By 1995, Crimea’s independence, and especially the authoritarian tendencies of its leader Yuri Meshkov, became too much for Kyiv. Elected in 1994 as President of Crimea (a position Kyiv never recognized), the pro-Russian Meshkov immediately came into conflict with the Crimean parliament. The parliament quickly downgraded his position from head of state to chief executive, and Meshkov responded by disbanding parliament and declaring sole control of the peninsula. On 17 March 1995, Ukrainian special forces entered Meshkov’s residence, detained him, and sent him to Moscow. The Crimean constitution was scrapped and Kyiv appointed Anotolii Franchuk Prime Minister of what was now the Autonomous Republic of Crimea. A new constitution was adopted in 1998.

Meanwhile, in May 1997, Russia and Ukraine signed the Treaty of Friendship, Cooperation, and Partnership, which recognized Ukraine’s borders and territorial integrity and Kyiv’s sovereignty over all of Crimea.

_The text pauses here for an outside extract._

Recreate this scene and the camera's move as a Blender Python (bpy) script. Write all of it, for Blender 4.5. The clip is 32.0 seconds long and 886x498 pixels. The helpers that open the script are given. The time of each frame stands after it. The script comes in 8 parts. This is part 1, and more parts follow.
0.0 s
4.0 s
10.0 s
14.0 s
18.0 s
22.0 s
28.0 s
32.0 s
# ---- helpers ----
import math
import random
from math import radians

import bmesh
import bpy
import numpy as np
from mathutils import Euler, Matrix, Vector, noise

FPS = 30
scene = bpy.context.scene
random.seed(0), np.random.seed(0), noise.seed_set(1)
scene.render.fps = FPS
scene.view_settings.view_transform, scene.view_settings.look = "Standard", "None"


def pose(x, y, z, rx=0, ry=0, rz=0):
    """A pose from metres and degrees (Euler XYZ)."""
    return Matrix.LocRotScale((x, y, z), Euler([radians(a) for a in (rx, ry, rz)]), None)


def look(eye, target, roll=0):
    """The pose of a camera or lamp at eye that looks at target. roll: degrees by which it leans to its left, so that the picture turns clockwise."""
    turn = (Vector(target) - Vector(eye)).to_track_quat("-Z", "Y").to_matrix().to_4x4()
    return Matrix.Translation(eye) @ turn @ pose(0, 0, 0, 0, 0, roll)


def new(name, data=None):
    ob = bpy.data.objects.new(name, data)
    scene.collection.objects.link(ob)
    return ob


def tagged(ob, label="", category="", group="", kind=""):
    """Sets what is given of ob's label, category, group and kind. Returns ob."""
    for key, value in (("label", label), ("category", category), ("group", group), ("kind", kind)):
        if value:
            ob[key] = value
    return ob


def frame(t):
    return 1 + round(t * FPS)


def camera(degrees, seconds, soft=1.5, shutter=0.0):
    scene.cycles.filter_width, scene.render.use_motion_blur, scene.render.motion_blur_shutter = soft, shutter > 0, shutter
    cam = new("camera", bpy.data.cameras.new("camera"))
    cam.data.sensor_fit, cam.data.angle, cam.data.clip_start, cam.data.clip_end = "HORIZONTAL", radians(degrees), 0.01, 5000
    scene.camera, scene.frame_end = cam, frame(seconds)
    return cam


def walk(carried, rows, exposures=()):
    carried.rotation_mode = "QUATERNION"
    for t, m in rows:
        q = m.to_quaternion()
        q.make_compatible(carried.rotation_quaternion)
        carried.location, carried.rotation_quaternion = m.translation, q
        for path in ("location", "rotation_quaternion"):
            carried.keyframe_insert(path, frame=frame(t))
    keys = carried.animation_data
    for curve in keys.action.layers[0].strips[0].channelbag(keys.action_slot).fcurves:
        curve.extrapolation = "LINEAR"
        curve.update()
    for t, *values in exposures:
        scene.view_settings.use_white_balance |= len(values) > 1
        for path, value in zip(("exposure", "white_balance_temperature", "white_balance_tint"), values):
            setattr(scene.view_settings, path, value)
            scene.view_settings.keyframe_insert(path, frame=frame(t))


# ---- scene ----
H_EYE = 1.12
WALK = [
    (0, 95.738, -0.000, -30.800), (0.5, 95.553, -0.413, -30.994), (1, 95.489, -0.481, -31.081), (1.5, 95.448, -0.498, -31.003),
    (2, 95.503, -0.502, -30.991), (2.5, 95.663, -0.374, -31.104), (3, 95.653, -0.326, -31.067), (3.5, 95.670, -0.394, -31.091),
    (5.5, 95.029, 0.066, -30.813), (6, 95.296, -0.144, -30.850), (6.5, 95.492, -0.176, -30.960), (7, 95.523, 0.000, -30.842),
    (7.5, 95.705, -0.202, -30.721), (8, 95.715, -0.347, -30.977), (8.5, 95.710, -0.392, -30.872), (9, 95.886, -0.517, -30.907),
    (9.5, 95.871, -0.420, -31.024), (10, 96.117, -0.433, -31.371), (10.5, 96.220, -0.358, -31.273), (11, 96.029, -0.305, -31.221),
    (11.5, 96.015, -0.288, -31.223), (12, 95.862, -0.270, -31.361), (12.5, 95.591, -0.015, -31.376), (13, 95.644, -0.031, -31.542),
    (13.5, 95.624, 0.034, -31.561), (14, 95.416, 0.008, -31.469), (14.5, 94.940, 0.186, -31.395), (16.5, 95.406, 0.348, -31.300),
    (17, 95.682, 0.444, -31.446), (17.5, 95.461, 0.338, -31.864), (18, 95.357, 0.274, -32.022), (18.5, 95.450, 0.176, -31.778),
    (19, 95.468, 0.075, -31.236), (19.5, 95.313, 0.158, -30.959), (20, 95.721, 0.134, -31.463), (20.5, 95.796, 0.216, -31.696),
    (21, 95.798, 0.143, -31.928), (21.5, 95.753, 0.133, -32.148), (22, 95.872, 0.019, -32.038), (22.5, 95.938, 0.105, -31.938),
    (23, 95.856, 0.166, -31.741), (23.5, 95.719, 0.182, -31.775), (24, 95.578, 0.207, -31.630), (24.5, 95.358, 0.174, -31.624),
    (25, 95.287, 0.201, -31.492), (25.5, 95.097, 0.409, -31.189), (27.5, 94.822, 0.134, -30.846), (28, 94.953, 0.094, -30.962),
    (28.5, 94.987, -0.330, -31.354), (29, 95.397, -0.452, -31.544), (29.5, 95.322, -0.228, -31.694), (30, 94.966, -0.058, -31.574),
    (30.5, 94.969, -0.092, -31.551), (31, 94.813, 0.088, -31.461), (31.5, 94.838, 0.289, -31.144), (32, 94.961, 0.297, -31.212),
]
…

The following year, the Black Sea Fleet was finally divided between Russia and Ukraine. Russia ended up with 80% of the fleet, but Ukraine still controlled the territory, leasing out the naval base at Sevastopol to Russia at a rate of $100 million a year.

This treaty held until irregular Russian forces invaded in February 2014 and Moscow unilaterally annexed the peninsula the next month. Although Putin’s illegal and unprovoked annexation of Crimea came as a surprise to many observers, the peninsula’s complicated history puts both Putin’s power grab and its widespread acceptance among local residents and the international community into perspective. Debates over Crimea’s fate had been a central element in establishing the post-Soviet world order. In this light, Putin’s invasion is not about “setting right” historical “wrongs” or bringing an “ethnically Russian” region “back” under Russian control. It is about breaking the delicate balances established in the early 1990s and contesting international borders through brutal military force.